She says, by @mammapolitico
Someone asked me if I suffered from anxiety and I answered truthfully that right now I don’t. I get stressed, I get upset when someone does something that hurts me but usually after not too very long, I can file it those feeling aways and carry on. There have been times though when I have had the devil called anxiety on my back. When I was at high school I was in state of permanent anxiety or that’s what it felt like. I wasn’t particularly shy, had my own group of friends, did really well in the subjects I was taking. It was stupid things that set my heart racing. Having to eat in the dinner hall was a big one. I’m the eldest of six children and for a time we got free school dinners. At my high school if you got free school dinners you had to tell the lady at the till that you were on free school dinners. The school had obviously never heard of such a thing as piece of paper with a list of names on.The lady on the till was a sadistic woman who took great pleasure in pretending that she couldn’t hear you when you told her your dinner should be free. It would end with free school dinners kids having to repeat themselves and her invariably shouting “ What’s that love ? You’re on free school dinners?” sometimes causing a comment from kids in the queue. It gave me all day anxiety. A paranoid feeling that I wasn’t as good as everyone else. Anxiety so bad I still dream about that dinner queue sometimes and I often went without dinner at school rather than face the humiliation.I had anxiety about other stuff at that time. Big stuff like whether my Dad would have had a drink that day. Anxiety about whether my mum would survive Leukemia and the bone marrow transplant she was having at the time, but it was the little stuff like the free school dinners that seemed to get to me more.
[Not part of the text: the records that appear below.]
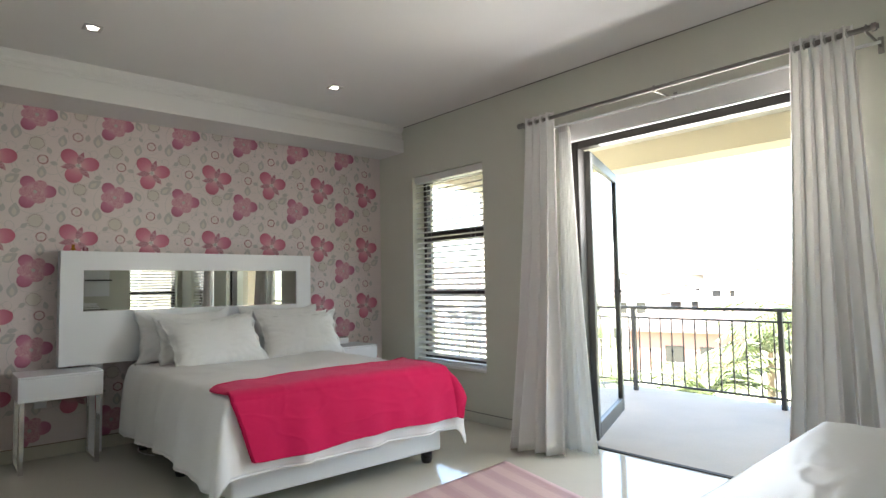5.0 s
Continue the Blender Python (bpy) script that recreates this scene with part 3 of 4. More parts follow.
# door casings
cs = tagged(new("door_frame_1"), "white moulded frame of the bathroom doorway", "door frame", kind="structure")
part("jamb", bx(-3.915, BD[1] - 0.031, 0, -3.797, BD[1] + 0.002, BD[2], 0.003, 1), M["door"], cs)
part("stop", bx(-3.905, BD[1] - 0.043, 0, -3.87, BD[1] - 0.0315, BD[2] - 0.03, 0.004, 2), M["door"], cs)
part("architrave", bx(WW + 0.0005, BD[1] + 0.0025, 0, -3.797, BD[1] + 0.07, BD[2] + 0.06, 0.004, 2), M["door"], cs)
part("jamb", bx(-3.96, BD[0] - 0.002, 0, -3.79, BD[0] + 0.028, BD[2], 0.003, 1), M["door"], cs)
part("architrave", bx(-3.79, BD[0] - 0.06, 0, -3.775, BD[0] + 0.02, BD[2] + 0.06, 0.005, 2), M["door"], cs)
part("head", bx(-3.96, BD[0] + 0.028, BD[2] - 0.03, -3.79, BD[1] - 0.030, BD[2], 0.003, 1), M["door"], cs)
part("architrave", bx(-3.79, BD[0] + 0.02, BD[2] - 0.02, -3.775, BD[1] + 0.0025, BD[2] + 0.06, 0.005, 2), M["door"], cs)
part("hinge_leaf", bx(-3.9185, -4.625, 1.66, -3.9155, -4.595, 1.76), M["steel"], cs)
ce = tagged(new("door_frame_2"), "white frame of the entrance doorway", "door frame", kind="structure")
part("jamb", bx(EW - 0.16, -0.160, 0, EW + 0.006, -0.13, 2.12, 0.003, 1), M["door"], ce)
part("jamb", bx(EW - 0.16, -1.0, 0, EW + 0.006, -0.97, 2.12, 0.003, 1), M["door"], ce)
part("head", bx(EW - 0.16, -0.97, 2.09, EW + 0.006, -0.16, 2.12, 0.003, 1), M["door"], ce)
part("architrave", bx(EW + 0.0005, -0.128, 0, EW + 0.016, -0.05, 2.17, 0.004, 1), M["door"], ce)
part("architrave", bx(EW + 0.0005, -1.06, 0, EW + 0.016, -1.0, 2.17, 0.004, 1), M["door"], ce)


# ---- bed ----
BX0, BX1, BY0, BY1, BZ = -2.30, -0.90, -1.985, -0.16, 0.585


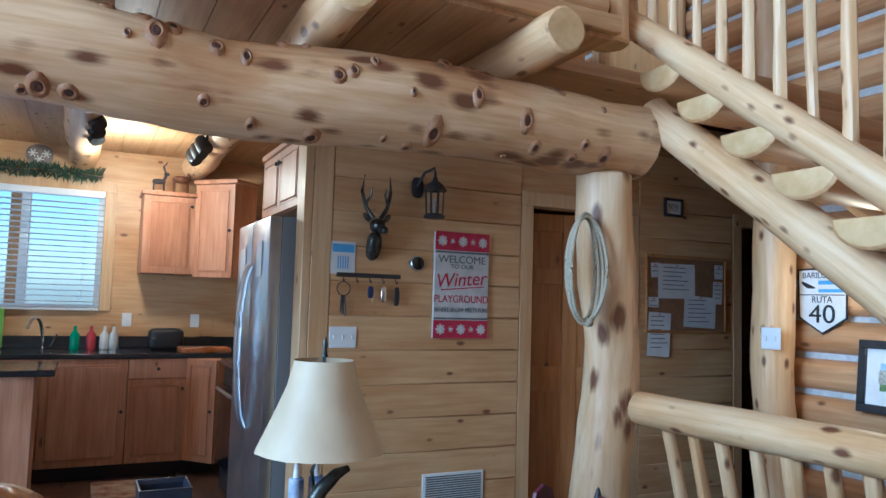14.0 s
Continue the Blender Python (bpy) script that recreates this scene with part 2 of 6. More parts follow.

Fast forward to 2012. I’m sitting listening to someone I love more than life itself, tell a psychologist how she has unendurable routines to complete before she can leave her bedroom and that if she doesn’t do them she thinks that I will die. For six months I sat in on sessions and talked about ways to make her anxiety go away. The psychologist asked me about things I had been through and then commented that she was surprised I wasn’t the one needing CBT. She went on to say that I was lucky. Some people no matter how much bad stuff life throws at them, have the inbuilt ability to cope. That’s me. A few tears and minor meltdowns but on the whole I keep calm and carry on. Happily CBT worked for my daughter, as well as a new version of family life. She still has wobbles and has learnt to keep a close check on how she is feeling, but for now things are good.
As for me – I feel lucky. Really lucky. I’ll always have huge amounts of hugs and understanding ready and waiting for those who still have anxiety wrapped around them.
He says, by @ADadCalledSpen
I’ve never felt more anxiety in my life than I do right now, and this has been going on for the past few weeks.
In the middle of the night I wake up and my chest hurts, my heart racing. When I can sleep that is, and that’s not been very often recently because of the anxiety. Catch 22. I can’t sleep when I’m anxious, and then I’m tired which will make me more anxious.
It’s a bastard.
There are lots of reasons why this is, too complicated to go into here, but it’s crippling sometimes. I’ve never had them to this extent before, but know that others have them on a regular basis. Mum suffers from anxiety, constantly, and always has done. Things have been sorted for her recently and on Sunday she found herself suffering from anxiety because she had nothing to be anxious about. She’s so used to feeling anxious about something that when she had nothing to be anxious about she suffered a full-scale meltdown.
You can’t win.
Do men suffer from anxiety? This one does. Is it something men talk about in the pub, over a pint and a pie? I doubt it. We’re supposed to be strong and take it like a man. Deal with the slings and arrows of a fucking outrageous situation and battle on. Not feel anxious. Be there. Supportive and strong and help others out of their problems and with their anxiety.
What will stop me from being anxious right now? Sorting a mess out is what. And sorting out another situation too, but I’m afraid I can’t go into what those are. However, resolving both situations in a way that means we can move forward is… well. Anxiety making.
Someone I care a great deal about told me recently ‘If it all seems too easy a solution, if it all seems too good to be that straightforward – it probably isn’t going to be.’
Probably not. In the meantime, I’ll just be anxious. I’ll worry and then, maybe, find out what to do.
Perhaps the anxiety is necessary. Forcing you into a state of mind where you have to do that thing in order to quell the anxiety that’s come from the problem in the first place.
Dunno. I’m no expert. I’m just anxious. And right now I feel an expert in how that feels.